Some of these same companies are now lobbying for the right to be more transparent about the amount of law enforcement requests they receive per year, which according to Ed Black, the president of the Computer & Communications Industry Association, “will allow companies to show what they have been doing is more limited than some have assumed and, that when appropriate, they have challenged and pushed back.” But, given that some of these same companies were paid by the NSA to be “PRISM compliant,” it’s hard to believe their intentions are true.

We reached out to the Canadian Security and Intelligence Service (CSIS) and asked if they ever requested information from either Canadian telecom companies or Google. Their response was typically curt, refusing to add any further comment and directing us to a 2011-2013 Public Report from the agency that provides no insight into whether CSIS requests information from telecom companies in Canada or abroad. The report does say that CSIS is aware of a “wide range of targeting against the private sector in Canada,” by hostile actors, whose targets include “high-technology industries… the telecommunications sector.”

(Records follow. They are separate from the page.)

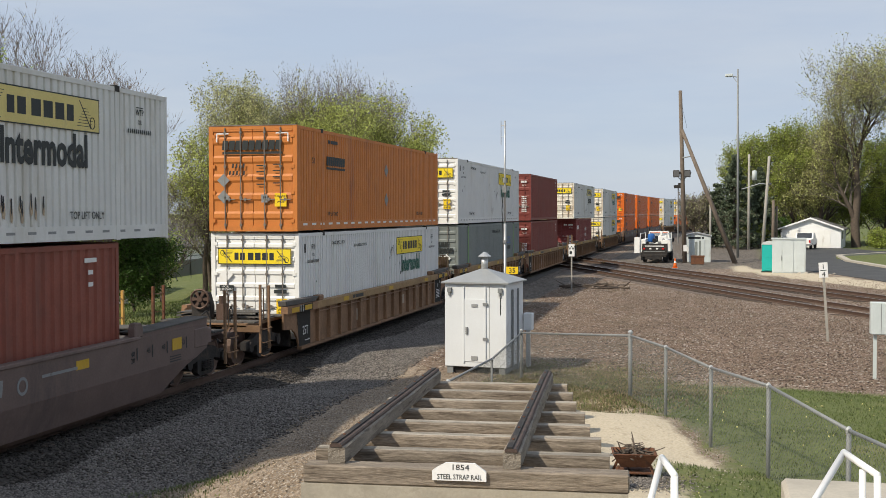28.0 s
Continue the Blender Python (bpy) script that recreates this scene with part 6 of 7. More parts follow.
    part("mirror", Mb().box(-1.3, -1.1, 5.9, 6.0, 1.6, 2.0).box(1.1, 1.3, 5.9, 6.0, 1.6, 2.0), mat["black"], root)


service_truck()

cn = thing("traffic_cone", "orange traffic cone with white band", "traffic cone", pose(-2.65, 83.0, -0.2))
part("cone", Mb().lathe([(0.15, 0.03), (0.11, 0.25), (0.03, 0.7), (0.02, 0.72)], 14), mat["cone"], cn, smooth=True)
part("base", Mb().box(-0.2, 0.2, -0.2, 0.2, 0, 0.035), mat["cone"], cn)
part("band", Mb().lathe([(0.098, 0.36), (0.064, 0.52)], 14), mat["ink_white"], cn)


def signal_hut():
    root = thing("signal_hut", "pale grey steel signal hut with dark door and low gable", "hut", pose(-1.3, 92.0, -0.16, 0, 0, 0))
    m = mat["pale_cab"]
    b = part("body", Mb().prism([(-1.1, 0), (1.1, 0), (1.1, 2.05), (0, 2.28), (-1.1, 2.05)], 0, 2.6, "y"), m, root)
    for x in (-0.75, -0.35, 0.65, 0.95):
        part("rib", Mb().box(x - 0.02, x + 0.02, -0.02, 0, 0.05, 1.75), m, b)
    part("roof", Mb().prism([(-1.2, 2.03), (0, 2.29), (1.2, 2.03), (1.2, 2.09), (0, 2.36), (-1.2, 2.09)], -0.1, 2.7, "y"), mat["roof_metal"], root)
    part("door", Mb().box(-0.15, 0.6, -0.03, 0, 0.05, 1.75), mat["pale_cab"], root)
    part("door_panel", Mb().box(-0.1, 0.08, -0.045, -0.03, 0.2, 1.6).box(0.2, 0.36, -0.045, -0.03, 0.1, 1.7), mat["slate"], root)
    bars(root, mat["ink"], "end", 0.0, 1.92, 1.3, 0.16, -0.006, 9, seed=2)
    plate(root, "notice", mat["ink_white"], "end", -0.75, 0.95, 0.3, 0.5, -0.03)


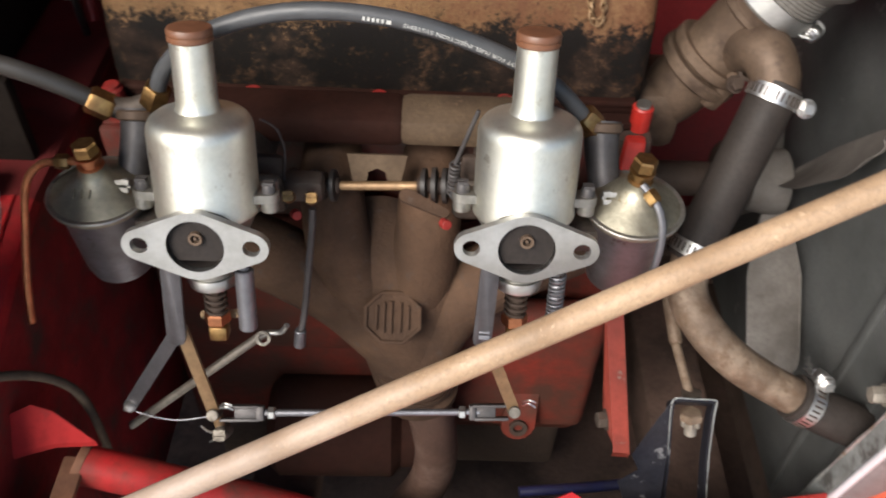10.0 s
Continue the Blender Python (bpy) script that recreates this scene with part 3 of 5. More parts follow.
# near side: lower valance with its inner edge, and the front wing climbing round the radiator shell
def sheet(rows):
    """A sheet 3 mm thick through rows of points."""
    bm = bmesh.new()
    rows = [[bm.verts.new(v) for v in row] for row in rows]
    for a, b in zip(rows, rows[1:]):
        for i in range(len(a) - 1):
            bm.faces.new((a[i], a[i + 1], b[i + 1], b[i]))
    ex = bmesh.ops.extrude_face_region(bm, geom=bm.faces[:])
    bmesh.ops.translate(bm, vec=(0, 0, -0.003), verts=[g for g in ex["geom"] if isinstance(g, bmesh.types.BMVert)])
    return bm


SECTION = [(-0.187, 0.44), (-0.1875, 0.517), (-0.191, 0.524), (-0.198, 0.527), (-0.245, 0.527), (-0.30, 0.510), (-0.48, 0.43)]
rows = [[(x, y - (0.41 - x) * 0.15, z) for y, z in SECTION] for x in (-0.02, 0.12, 0.26, 0.37)]
rows.append([(0.408 - (y + 0.19) * 0.22, y, z) for y, z in SECTION])
single("side_valance", sheet(rows), M_VAL, "glossy red painted side valance under the engine bay", "body panel", kind="structure")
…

We also contacted Ronald Deibert, founder of the Citizen Lab and a Canadian cybersecurity expert. Regarding the latest news about telecom disclosures, he said, “This latest information confirms what many of us have for long suspected: that Canadian telcos operate in a culture within which the digital exhaust we entrust to them on a daily basis is routinely shared with agencies of the Canadian state. Canadian telcos have apparently forgotten that judicial protections are essential to a liberal democracy, except when it comes to protecting their own asses from liability.”

Despite this rampant, warrantless sharing of data between telecom companies and government agencies, Canadians don’t seem to be overly concerned about this sliding standard of personal privacy occurring under all of our noses. We have seen recent attempts by the Conservative government to normalize online surveillance with the scapegoat of cyberbullying, in a bill that would also protect internet providers from being sued for complying with warrantless surveillance. The bill, C-13, has not been voted on. But evidently, the Canadian political climate is being pushed towards a reality where surveillance is normalized; so it is now a question of whether or not this train can be reversed.

With a federal election around the corner, hopefully privacy can be pushed as a major issue of debate that Mulcair, Trudeau, and whoever the Conservatives trot out, can trip over each other to discuss. That said, without a more public outcry over the vague but substantial cooperation between telecom companies and government agencies, this may just continue to proceed largely unchecked.